Collecting is about taking possession of the
 world, an exercise in how to make it one’s
 own, says James Clifford. He refers to the
 accumulation of material objects and to the
 collecting of exotic, curious, rare things that
 museum curators, philatelists, and art-lovers
 dedicate themselves to. Collecting, however,
 is not merely a pastime of an affluent elite.
 Comparative hunter-gatherer studies indicate
 that gathering serves to create an
 existential space of freedom – even in contexts
 where gathering appears primarily a
 subsistence activity. Gathering puts time and
 the social at play. It supports an escape from
 the workings of time and from the bonds of
 social relations and institutions that persist
 through time mediated by exchanges of
 objects. The article considers the trajectories
 of hunter-gatherer research and some of its
 results. It also points to its recent calling
 into question some of the fundamental
 assumptions on which the research has
 been based. Hunter-gatherer society, after
 all, may not be as distinct from other types
 of society as previously believed. This
 allows recognition that cultural phenomena
 previously considered distinct features
 of hunter-gatherer society figure equally
 in other types of society. Indeed, features
 known as “immediate return” or “demand
 sharing” and even “living in the present”

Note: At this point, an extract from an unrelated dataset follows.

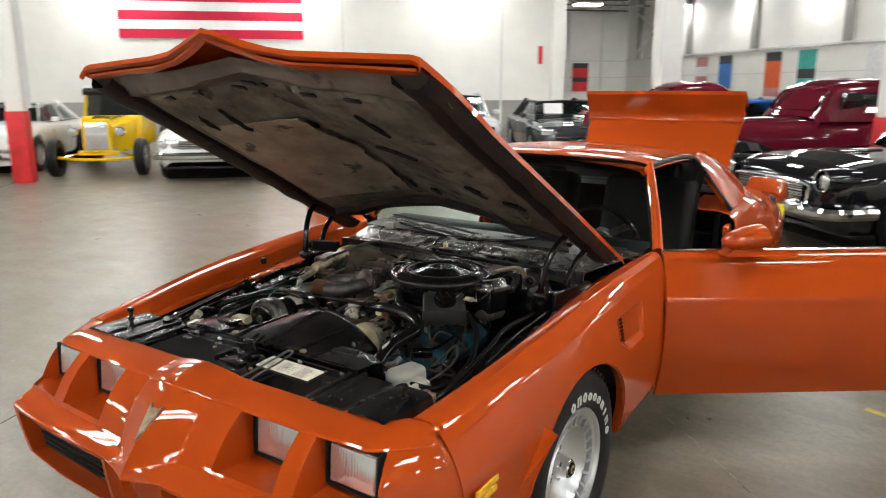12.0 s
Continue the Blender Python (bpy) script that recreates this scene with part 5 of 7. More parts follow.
# compressor
CP = pose(-0.331, -0.10, 0.715, 84, 0, 3)
cp = part("compressor", lathe([(0.0, -0.13), (0.058, -0.13), (0.064, -0.11), (0.064, 0.02), (0.066, 0.03), (0.066, 0.07), (0.06, 0.08), (0.0, 0.085)], 40, CP), M["black_sat"], car, "black compressor with a yellow label")
part("clutch_pulley", lathe([(0.045, 0.075), (0.073, 0.078), (0.075, 0.09), (0.066, 0.10), (0.066, 0.105), (0.075, 0.115), (0.075, 0.135), (0.066, 0.142), (0.045, 0.142)], 48, CP), M["pulley"], cp, "grimy grooved pulley")
part("clutch_plate", lathe([(0.050, 0.140), (0.052, 0.150), (0.045, 0.153), (0.03, 0.153), (0.026, 0.158), (0.014, 0.158), (0.012, 0.150), (0.0, 0.150)], 36, CP), M["black_sat"], cp)
part("clutch_nut", lathe([(0.015, 0.152), (0.015, 0.160), (0.008, 0.161), (0.007, 0.157), (0.0, 0.157)], 24, CP), M["pulley"], cp)
bm = bmesh.new()
rws = []
for k in range(9):
    a = radians(-78 + k * 9)
    rws.append([CP @ Vector((0.0665 * math.sin(a), 0.0665 * math.cos(a), z)) for z in (-0.03, 0.012)])
part("yellow_label", strip(rws), M["yellow"], cp, "bright yellow warning label")
rws = []
for k in range(9):
    a = radians(-4 + k * 7)
    rws.append([CP @ Vector((0.0668 * math.sin(a), 0.0668 * math.cos(a), z)) for z in (-0.03, 0.012)])
part("paper_label", strip(rws), M["paper"], cp)
part("rear_fitting", box(0.05, 0.045, 0.05, (-0.405, 0.005, 0.755), (0, 0, 20), 0.012), M["aged_line"], cp)
part("rear_fitting", lathe([(0.012, -0.03), (0.02, -0.025), (0.016, -0.01), (0.022, 0.0), (0.016, 0.012), (0.02, 0.02), (0.012, 0.03)], 18, pose(-0.43, -0.03, 0.765, 60, 0, 35)), M["aged_line"], cp)
part("drive_belt", tube([(-0.27, -0.225, 0.70), (-0.18, -0.235, 0.62), (-0.08, -0.245, 0.54)], 0.008, 8), M["rubber"], car)

# hoses
def hose(pts, r, m="hose", name="hose", label="glossy black rubber hose", n=12):
    return part(name, tube(pts, r, n), M[m], car, label)


uh = hose([(-0.02, 0.0, 0.762), (0.06, -0.022, 0.782), (0.135, -0.032, 0.792), (0.225, -0.044, 0.790), (0.290, -0.075, 0.784), (0.330, -0.13, 0.778), (0.336, -0.21, 0.773), (0.337, -0.275, 0.768), (0.352, -0.345, 0.755), (0.372, -0.42, 0.735)], 0.0225, name="radiator_hose", label="thick glossy black radiator hose", n=16)
bm = bmesh.new()
for k in range(7):
    box(0.006, 0.0012, 0.010, (0.345 + k * 0.002, -0.300 - k * 0.008, 0.7865), (0, 0, 100), bm=bm)
part("hose_print", bm, M["white_let"], uh)
hose([(-0.10, 0.0, 0.745), (-0.05, 0.0, 0.768), (0.02, 0.005, 0.775), (0.08, 0.015, 0.765)], 0.019, "steel", "coolant_pipe", "dull steel coolant pipe")
sl = hose([(-0.455, 0.40, 0.845), (-0.46, 0.30, 0.83), (-0.465, 0.22, 0.812), (-0.475, 0.12, 0.785)], 0.0125, "aged_line", "suction_line", "beige metal suction line")
part("line_joint", cyl(0.021, 0.05, (-0.466, 0.215, 0.812), (72, 0, 5), 12, bevel=0.004), M["tan"], sl)
part("line_clamp", lathe([(0.021, -0.02), (0.024, -0.018), (0.024, 0.018), (0.021, 0.02)], 20, pose(-0.478, 0.088, 0.775, 76, 0, 8)), M["zinc"], sl, "bright hose clamp")
hose([(-0.476, 0.10, 0.778), (-0.50, 0.0, 0.762), (-0.535, -0.11, 0.75), (-0.575, -0.22, 0.74), (-0.605, -0.32, 0.722), (-0.635, -0.385, 0.71)], 0.020)
fit1 = hose([(-0.63, -0.375, 0.712), (-0.66, -0.415, 0.702), (-0.70, -0.44, 0.695)], 0.016, "zinc", "hose_end", "bright crimped hose end")
for k in range(4):
    part("crimp", lathe([(0.020, -0.006), (0.025, -0.003), (0.025, 0.003), (0.020, 0.006)], 18, pose(-0.615 - k * 0.011, -0.345 - k * 0.014, 0.718 - k * 0.002, 80, 0, 38)), M["zinc"], fit1)
hose([(-0.42, 0.02, 0.755), (-0.45, -0.07, 0.757), (-0.49, -0.15, 0.750), (-0.55, -0.25, 0.728), (-0.60, -0.34, 0.700), (-0.63, -0.40, 0.685)], 0.017)
hose([(-0.625, -0.39, 0.688), (-0.66, -0.44, 0.675), (-0.69, -0.50, 0.60)], 0.013, "zinc", "hose_end", "dull metal pipe end")
hose([(-0.405, -0.02, 0.77), (-0.425, -0.10, 0.765), (-0.46, -0.18, 0.748), (-0.495, -0.26, 0.725), (-0.505, -0.34, 0.715), (-0.495, -0.41, 0.712), (-0.483, -0.45, 0.71)], 0.0165)
fe = part("fitting", lathe([(0.013, -0.04), (0.019, -0.035), (0.019, -0.02), (0.015, -0.015), (0.019, -0.008), (0.015, 0.0), (0.019, 0.008), (0.013, 0.015), (0.009, 0.02), (0.009, 0.05)], 18, pose(-0.478, -0.475, 0.708, 75, 0, -12) @ Matrix.Rotation(math.pi, 4, "X")), M["whiteplas"], car, "crimped white metal fitting")
part("fitting_nut", cyl(0.016, 0.03, (-0.472, -0.52, 0.70), (80, 0, -10), 6, bevel=0.003), M["rustline"], fe)
hose([(-0.56, 0.29, 0.79), (-0.545, 0.28, 0.80), (-0.535, 0.24, 0.795), (-0.535, 0.12, 0.76), (-0.55, 0.0, 0.70), (-0.56, -0.08, 0.62)], 0.010, "steel", "metal_line", "bent steel line")
hose([(-0.60, -0.33, 0.66), (-0.55, -0.40, 0.68), (-0.545, -0.47, 0.69), (-0.52, -0.53, 0.68)], 0.010, "aged_line", "metal_line", "pale metal line")
hose([(-0.39, 0.30, 0.80), (-0.375, 0.22, 0.80), (-0.38, 0.10, 0.77), (-0.40, 0.0, 0.70), (-0.40, -0.05, 0.6)], 0.0075, "dirty", "metal_line", "grimy steel line")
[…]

 may be adaptive forms of exchange and
 perception constituted at the interface of
 different – complex and less complex – types
 of social systems. These features then, are
 not special forms of exchange and ideology
 characteristic of hunter-gatherers seen as a
 model of pristine human life in groups. They
 are social strategies that sustain the survival
 of marginalized groups in contemporary
 societies. Indeed, “living in the present” and
 exchange in the form of “immediate return”
 or “sharing” helps encapsulated systems
 at the margins successfully escape total
 incorporation into surrounding, dominant,
 systems. A case in point is that of the Pajonal
 Ashéninka in the Peruvian Amazon where
 gathering is a necessary supplement to
 horticulture while simultaneously being considered
 a leisure activity by the Ashéninka
 themselves. From the point of view of the
 capitalist economy, this capacity of the
 Ashéninka to sustain themselves “from
 nothing” is an advantage in that it allows their
 being hired by local settlers for contract labor
 at very low costs to the employer. Gathering
 in this context helps the Ashéninka remain
 a relatively autonomous – and marginalized
 – indigenous group. At the same time, their
 availability as cheap reserve labor sustains
 a marginal form of capitalist production, in
 this case cattle-ranching in the rain forest,
 that threatens and gradually appropriates the
 resources on which the Ashéninka depend.
 Marginalized groups, be they Amazonian
 Indians, London prostitutes, Hungarian
 Gypsies, or Aegean Greek peasants may
 be shown to exhibit similar features of
 orientation to the present, a quasi-ritual space
 outside of durational time. They all appear to
 take a “natural” abundance for granted and
 to forage for their subsistence. They develop
 modes of life oriented towards the present
 and see no need to store for the future. In
 this way the structural insecurity that is part
 and parcel of their marginalized condition
 is transformed into an active focus on a
 celebration of immediate consumption in the
 present. The marginalized may experience
 themselves as free and autonomous people
 to whom freedom from material possessions
 and disengagement from institutions that
 organize long-term social reproduction is
 an existential choice. The marginalized
 position, and the particular form of identity
 it allows, however, is peculiarly vulnerable
 to appropriation by others. Despite the
 appearance of an autonomous way of life, it
 is hardly an independent social phenomenon.
 Rather, it is a product as much as the object of
 a dual process of incorporation and marginalization.
 In the end, the really interesting
 question concerns the role of an orientation
 towards the present tied to specific behavior
 in any type of society in particular limited
 contexts, be they gathering for subsistence,
 shopping for fun, scavenging, collecting
 beautiful art, or gathering rare sightings
 of birds as a leisure time devotion. These
 forms of behavior are rarely experienced
 as economic activity. Rather they are seen
 as forms of pleasure and fun, modes of
 taking possession of the world. They signal
 freedom of choice – yet, an imagined freedom.
 “Gathering” in whatever form it
 takes always involves substance, material
 items, that subsequently will be arranged,
 distributed or consumed. As an act of
 dealing with something that endures beyond
 its experience by the practitioner, gathering
 is a good place to unite loose objects, ends,
 perceptions and research interests.